== Records for processing ==

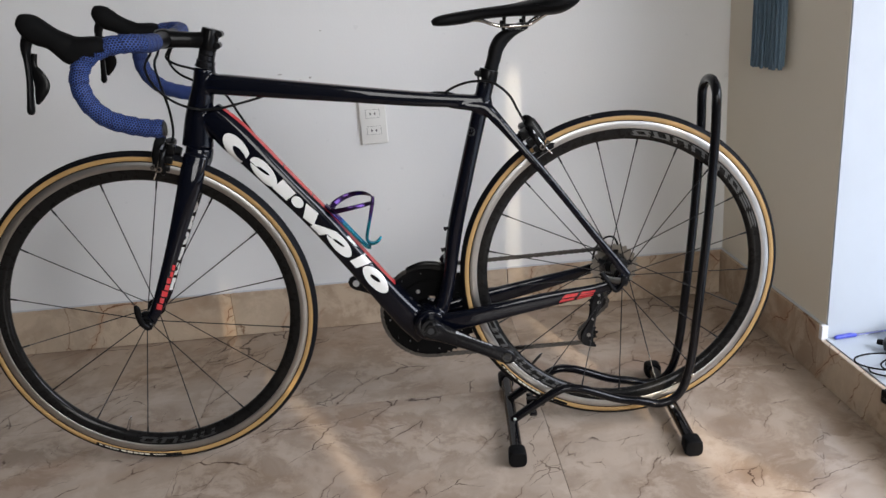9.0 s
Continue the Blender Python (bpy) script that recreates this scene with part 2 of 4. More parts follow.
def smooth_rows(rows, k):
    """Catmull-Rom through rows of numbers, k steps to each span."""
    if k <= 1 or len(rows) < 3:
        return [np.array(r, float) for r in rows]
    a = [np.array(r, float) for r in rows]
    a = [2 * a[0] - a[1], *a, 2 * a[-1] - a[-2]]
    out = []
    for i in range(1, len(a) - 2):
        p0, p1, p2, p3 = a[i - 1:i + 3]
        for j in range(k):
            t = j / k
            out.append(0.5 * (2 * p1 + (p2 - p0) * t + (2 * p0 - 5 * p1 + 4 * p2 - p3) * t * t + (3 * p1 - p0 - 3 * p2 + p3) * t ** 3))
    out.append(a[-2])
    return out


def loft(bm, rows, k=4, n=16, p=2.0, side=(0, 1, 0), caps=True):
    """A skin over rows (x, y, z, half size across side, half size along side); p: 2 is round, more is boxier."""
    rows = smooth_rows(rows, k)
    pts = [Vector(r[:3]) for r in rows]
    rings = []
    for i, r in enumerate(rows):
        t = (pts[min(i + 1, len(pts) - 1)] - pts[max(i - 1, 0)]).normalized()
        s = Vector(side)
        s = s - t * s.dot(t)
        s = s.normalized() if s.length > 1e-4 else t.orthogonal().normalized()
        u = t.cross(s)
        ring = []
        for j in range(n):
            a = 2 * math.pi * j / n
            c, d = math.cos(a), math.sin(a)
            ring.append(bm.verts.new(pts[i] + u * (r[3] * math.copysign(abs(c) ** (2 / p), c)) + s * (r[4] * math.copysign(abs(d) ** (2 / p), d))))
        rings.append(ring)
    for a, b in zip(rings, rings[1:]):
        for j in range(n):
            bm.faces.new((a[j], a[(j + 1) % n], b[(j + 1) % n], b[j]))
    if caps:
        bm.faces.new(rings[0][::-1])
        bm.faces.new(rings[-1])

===
== Records for processing ==

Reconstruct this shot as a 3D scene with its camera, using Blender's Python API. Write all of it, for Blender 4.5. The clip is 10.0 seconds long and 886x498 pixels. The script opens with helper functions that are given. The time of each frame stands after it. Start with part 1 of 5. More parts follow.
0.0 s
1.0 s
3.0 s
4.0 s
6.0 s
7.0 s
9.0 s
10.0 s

===

§ What you are asked to do
Isolate each line of the listing above that includes "Blender". Copy it.

§ Task response
Continue the Blender Python (bpy) script that recreates this scene with part 2 of 4. More parts follow.
Reconstruct this shot as a 3D scene with its camera, using Blender's Python API. Write all of it, for Blender 4.5. The clip is 10.0 seconds long and 886x498 pixels. The script opens with helper functions that are given. The time of each frame stands after it. Start with part 1 of 5. More parts follow.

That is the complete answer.